── The data

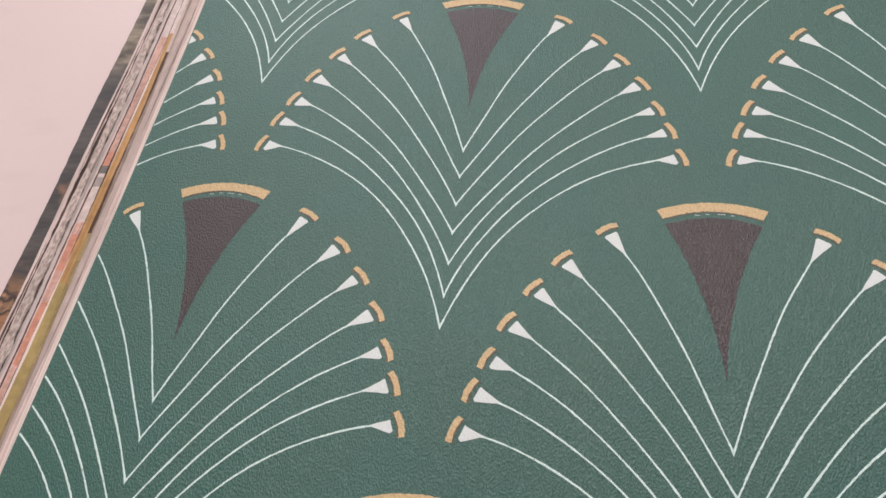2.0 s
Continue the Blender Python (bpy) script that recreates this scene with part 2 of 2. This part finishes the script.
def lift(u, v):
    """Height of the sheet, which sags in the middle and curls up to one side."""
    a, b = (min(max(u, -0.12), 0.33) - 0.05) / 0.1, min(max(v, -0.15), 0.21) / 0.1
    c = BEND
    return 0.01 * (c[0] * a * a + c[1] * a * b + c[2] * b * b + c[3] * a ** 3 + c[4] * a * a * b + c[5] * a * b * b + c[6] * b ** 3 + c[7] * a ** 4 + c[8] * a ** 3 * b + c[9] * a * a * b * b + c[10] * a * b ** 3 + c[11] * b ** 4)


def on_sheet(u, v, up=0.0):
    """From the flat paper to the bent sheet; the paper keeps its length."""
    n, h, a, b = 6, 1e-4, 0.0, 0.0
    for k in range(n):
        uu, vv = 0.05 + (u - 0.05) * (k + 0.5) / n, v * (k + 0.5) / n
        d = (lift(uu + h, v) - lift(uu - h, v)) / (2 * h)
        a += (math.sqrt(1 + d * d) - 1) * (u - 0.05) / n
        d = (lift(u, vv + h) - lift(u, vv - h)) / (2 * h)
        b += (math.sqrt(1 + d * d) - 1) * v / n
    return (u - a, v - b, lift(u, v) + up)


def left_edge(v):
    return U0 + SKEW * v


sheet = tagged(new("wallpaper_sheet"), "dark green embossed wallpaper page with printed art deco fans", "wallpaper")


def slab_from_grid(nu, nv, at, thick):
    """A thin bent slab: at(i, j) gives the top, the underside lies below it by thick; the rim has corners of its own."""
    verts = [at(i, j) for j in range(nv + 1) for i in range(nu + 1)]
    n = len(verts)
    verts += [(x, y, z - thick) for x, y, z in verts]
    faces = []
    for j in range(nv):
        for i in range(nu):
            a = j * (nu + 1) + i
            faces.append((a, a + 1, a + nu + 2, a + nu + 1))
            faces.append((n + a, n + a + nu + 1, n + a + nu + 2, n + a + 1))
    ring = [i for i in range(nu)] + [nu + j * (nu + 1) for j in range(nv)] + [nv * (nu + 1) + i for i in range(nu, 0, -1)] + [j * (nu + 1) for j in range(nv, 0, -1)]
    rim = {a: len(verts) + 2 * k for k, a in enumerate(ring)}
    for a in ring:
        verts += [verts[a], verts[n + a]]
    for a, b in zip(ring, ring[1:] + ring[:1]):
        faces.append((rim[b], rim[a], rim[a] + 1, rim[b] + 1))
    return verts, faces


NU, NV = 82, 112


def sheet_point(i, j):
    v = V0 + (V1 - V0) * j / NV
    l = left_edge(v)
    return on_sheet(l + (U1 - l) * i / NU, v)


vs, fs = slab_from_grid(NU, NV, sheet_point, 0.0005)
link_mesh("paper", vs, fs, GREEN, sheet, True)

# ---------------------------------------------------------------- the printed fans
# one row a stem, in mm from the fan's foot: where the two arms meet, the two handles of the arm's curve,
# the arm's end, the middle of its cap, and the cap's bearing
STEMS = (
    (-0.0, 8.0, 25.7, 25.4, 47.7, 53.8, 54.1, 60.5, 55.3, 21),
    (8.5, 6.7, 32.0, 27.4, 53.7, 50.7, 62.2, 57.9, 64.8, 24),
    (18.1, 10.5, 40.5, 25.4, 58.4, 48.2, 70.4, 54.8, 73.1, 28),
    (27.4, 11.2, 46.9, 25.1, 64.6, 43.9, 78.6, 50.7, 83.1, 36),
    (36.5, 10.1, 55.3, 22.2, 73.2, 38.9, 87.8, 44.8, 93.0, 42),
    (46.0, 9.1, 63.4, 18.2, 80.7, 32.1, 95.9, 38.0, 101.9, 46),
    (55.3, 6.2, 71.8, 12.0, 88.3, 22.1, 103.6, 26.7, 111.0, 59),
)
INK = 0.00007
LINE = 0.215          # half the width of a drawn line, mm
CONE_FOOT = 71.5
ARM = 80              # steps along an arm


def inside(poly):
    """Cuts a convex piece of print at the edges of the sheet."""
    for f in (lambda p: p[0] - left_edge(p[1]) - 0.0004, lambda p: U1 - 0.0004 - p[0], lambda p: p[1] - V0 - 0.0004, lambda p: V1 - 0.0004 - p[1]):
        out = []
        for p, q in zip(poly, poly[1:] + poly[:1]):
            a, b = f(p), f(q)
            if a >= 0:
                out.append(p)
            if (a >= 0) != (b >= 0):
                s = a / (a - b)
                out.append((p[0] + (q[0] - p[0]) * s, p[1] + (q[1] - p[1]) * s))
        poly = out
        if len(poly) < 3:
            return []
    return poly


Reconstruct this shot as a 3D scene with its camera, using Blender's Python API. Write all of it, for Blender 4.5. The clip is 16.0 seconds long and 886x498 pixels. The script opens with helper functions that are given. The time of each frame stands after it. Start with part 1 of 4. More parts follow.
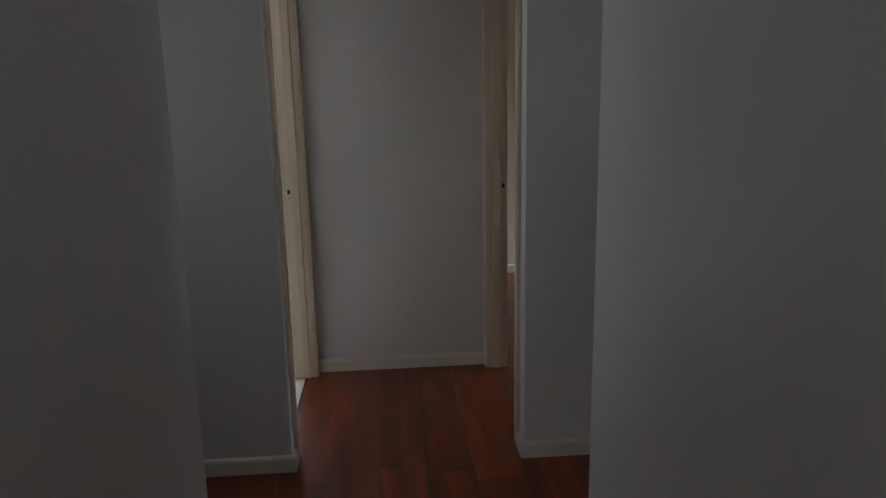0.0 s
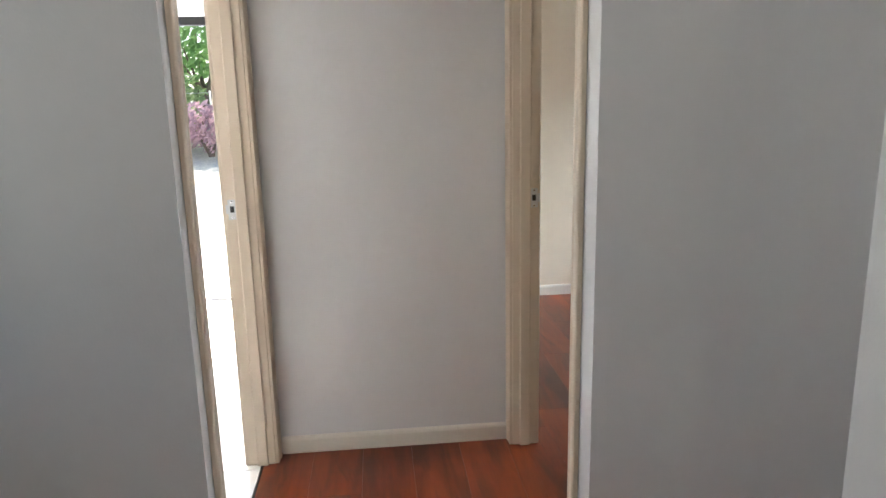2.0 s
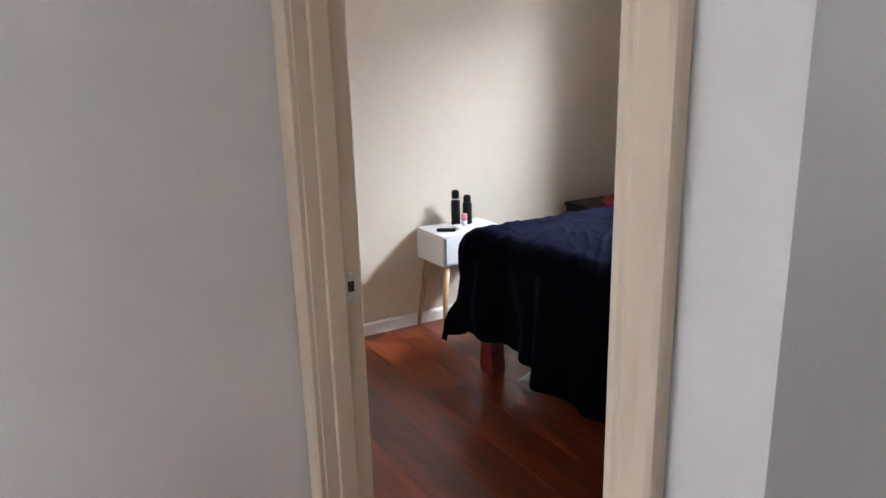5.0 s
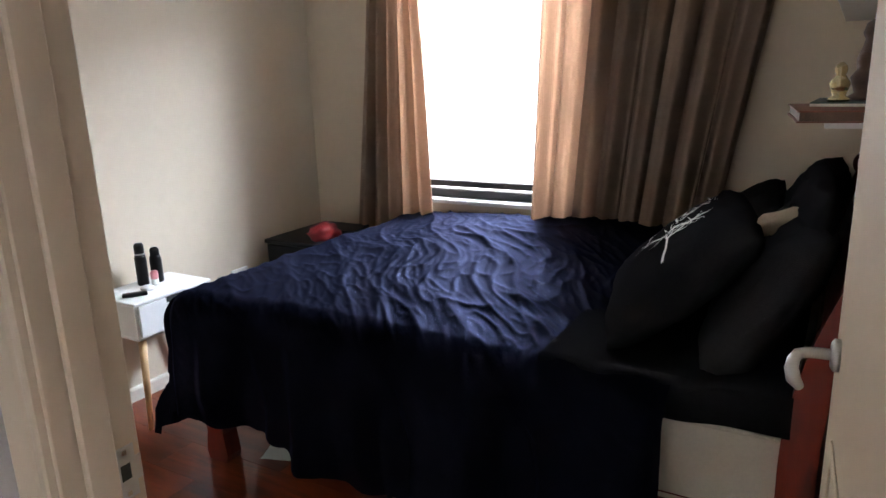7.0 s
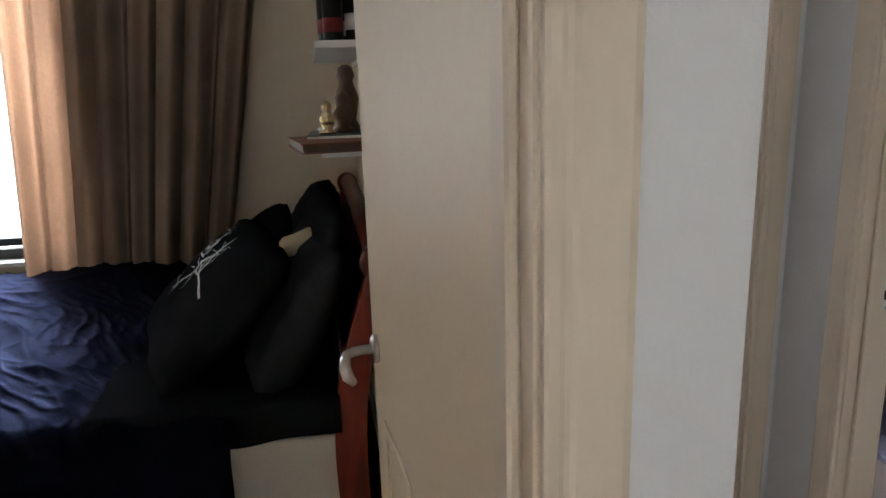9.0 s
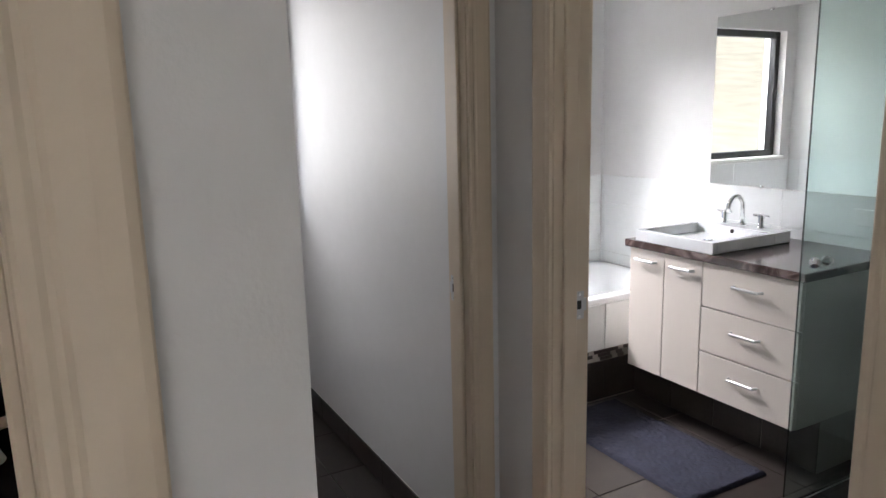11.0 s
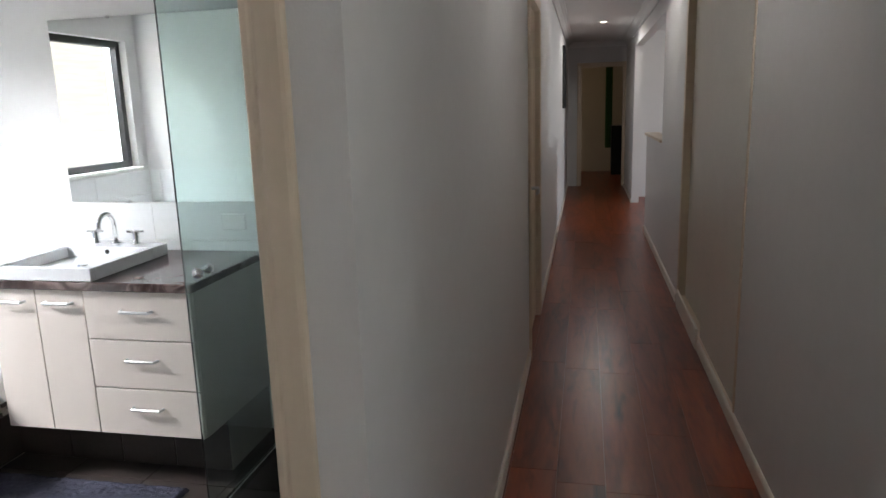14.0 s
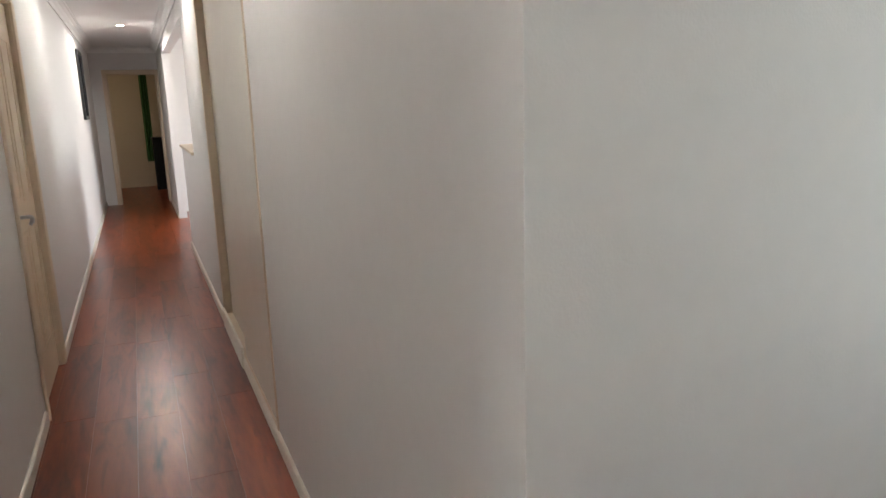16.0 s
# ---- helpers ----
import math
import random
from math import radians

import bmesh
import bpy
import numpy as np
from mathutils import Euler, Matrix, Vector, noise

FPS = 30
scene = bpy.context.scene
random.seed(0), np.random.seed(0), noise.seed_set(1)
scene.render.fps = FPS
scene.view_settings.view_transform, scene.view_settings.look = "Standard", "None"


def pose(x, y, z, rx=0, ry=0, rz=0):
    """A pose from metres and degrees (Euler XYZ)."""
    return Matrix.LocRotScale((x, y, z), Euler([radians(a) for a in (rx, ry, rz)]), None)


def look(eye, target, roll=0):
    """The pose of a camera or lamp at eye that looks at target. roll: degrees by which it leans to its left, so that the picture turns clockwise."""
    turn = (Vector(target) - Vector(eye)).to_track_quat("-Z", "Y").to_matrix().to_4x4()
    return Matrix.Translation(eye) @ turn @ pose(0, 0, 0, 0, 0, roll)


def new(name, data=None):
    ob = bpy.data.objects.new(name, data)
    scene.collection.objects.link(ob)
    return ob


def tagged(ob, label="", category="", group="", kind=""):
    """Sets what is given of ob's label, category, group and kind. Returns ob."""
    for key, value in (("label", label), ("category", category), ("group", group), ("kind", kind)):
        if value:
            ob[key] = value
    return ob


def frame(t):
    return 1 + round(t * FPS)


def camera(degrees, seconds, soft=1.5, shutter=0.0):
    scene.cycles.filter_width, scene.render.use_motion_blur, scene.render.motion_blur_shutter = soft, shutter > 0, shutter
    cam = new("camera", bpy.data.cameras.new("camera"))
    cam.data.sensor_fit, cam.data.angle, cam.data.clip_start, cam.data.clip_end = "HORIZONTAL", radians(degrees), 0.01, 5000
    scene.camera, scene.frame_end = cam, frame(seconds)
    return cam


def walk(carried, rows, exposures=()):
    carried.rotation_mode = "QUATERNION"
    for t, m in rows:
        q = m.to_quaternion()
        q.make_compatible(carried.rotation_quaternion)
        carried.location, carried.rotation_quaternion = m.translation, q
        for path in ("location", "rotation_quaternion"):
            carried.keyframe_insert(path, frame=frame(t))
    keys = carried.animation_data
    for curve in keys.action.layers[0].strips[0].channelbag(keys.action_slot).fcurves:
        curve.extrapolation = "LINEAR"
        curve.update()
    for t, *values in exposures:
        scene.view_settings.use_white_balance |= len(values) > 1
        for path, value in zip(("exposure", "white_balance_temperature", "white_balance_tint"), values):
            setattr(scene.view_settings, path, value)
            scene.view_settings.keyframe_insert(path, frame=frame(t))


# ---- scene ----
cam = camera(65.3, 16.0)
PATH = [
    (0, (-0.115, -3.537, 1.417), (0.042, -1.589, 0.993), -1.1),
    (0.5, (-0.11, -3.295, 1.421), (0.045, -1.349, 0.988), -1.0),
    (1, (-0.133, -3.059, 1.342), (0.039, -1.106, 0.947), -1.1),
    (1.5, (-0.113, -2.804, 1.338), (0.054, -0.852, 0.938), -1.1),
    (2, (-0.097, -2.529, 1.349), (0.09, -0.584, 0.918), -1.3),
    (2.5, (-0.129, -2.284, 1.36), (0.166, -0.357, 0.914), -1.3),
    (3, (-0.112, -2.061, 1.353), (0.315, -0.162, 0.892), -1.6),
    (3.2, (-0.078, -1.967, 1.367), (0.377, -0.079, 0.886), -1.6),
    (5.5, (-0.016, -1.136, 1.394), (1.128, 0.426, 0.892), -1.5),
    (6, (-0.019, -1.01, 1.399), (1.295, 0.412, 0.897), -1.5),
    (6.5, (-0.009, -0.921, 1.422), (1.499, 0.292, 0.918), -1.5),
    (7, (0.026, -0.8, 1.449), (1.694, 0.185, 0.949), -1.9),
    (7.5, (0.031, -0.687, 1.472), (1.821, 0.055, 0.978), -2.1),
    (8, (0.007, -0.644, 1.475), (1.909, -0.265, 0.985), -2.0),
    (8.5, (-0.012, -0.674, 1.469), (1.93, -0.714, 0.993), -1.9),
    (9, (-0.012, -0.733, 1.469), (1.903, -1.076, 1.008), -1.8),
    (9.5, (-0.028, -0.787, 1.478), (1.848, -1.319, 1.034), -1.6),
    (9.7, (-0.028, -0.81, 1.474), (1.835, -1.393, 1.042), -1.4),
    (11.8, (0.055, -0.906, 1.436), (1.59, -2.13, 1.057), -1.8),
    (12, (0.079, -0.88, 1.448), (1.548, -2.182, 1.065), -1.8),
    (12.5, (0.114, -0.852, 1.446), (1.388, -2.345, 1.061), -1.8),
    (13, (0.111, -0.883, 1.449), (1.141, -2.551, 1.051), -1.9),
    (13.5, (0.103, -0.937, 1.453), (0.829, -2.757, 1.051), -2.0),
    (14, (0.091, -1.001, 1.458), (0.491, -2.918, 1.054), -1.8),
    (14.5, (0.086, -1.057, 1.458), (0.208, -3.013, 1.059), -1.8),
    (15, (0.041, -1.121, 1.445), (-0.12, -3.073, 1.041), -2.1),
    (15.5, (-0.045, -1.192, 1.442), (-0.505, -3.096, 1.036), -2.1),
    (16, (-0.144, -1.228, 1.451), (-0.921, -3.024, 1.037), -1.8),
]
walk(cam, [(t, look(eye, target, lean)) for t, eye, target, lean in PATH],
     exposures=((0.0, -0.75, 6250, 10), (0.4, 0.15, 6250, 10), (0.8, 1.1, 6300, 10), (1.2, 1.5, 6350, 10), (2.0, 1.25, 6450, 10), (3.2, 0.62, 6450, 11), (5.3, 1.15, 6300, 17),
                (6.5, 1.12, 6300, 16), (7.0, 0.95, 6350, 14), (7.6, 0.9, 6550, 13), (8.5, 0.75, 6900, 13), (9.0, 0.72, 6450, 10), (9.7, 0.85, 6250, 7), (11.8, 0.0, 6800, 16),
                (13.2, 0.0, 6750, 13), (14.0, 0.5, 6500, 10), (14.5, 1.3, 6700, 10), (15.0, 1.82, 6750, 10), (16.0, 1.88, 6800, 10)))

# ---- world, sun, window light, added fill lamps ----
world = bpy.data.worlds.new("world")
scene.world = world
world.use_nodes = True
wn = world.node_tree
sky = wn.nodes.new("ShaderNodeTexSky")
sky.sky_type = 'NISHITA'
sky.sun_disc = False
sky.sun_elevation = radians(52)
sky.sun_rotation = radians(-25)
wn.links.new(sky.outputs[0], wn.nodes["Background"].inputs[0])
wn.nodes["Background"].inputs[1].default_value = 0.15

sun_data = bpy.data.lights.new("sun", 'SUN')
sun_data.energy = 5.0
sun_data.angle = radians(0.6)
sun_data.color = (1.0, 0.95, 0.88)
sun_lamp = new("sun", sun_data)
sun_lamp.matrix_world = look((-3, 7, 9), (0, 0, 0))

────

Pick out the lines that include the word "random" and write them out.

import random
random.seed(0), np.random.seed(0), noise.seed_set(1)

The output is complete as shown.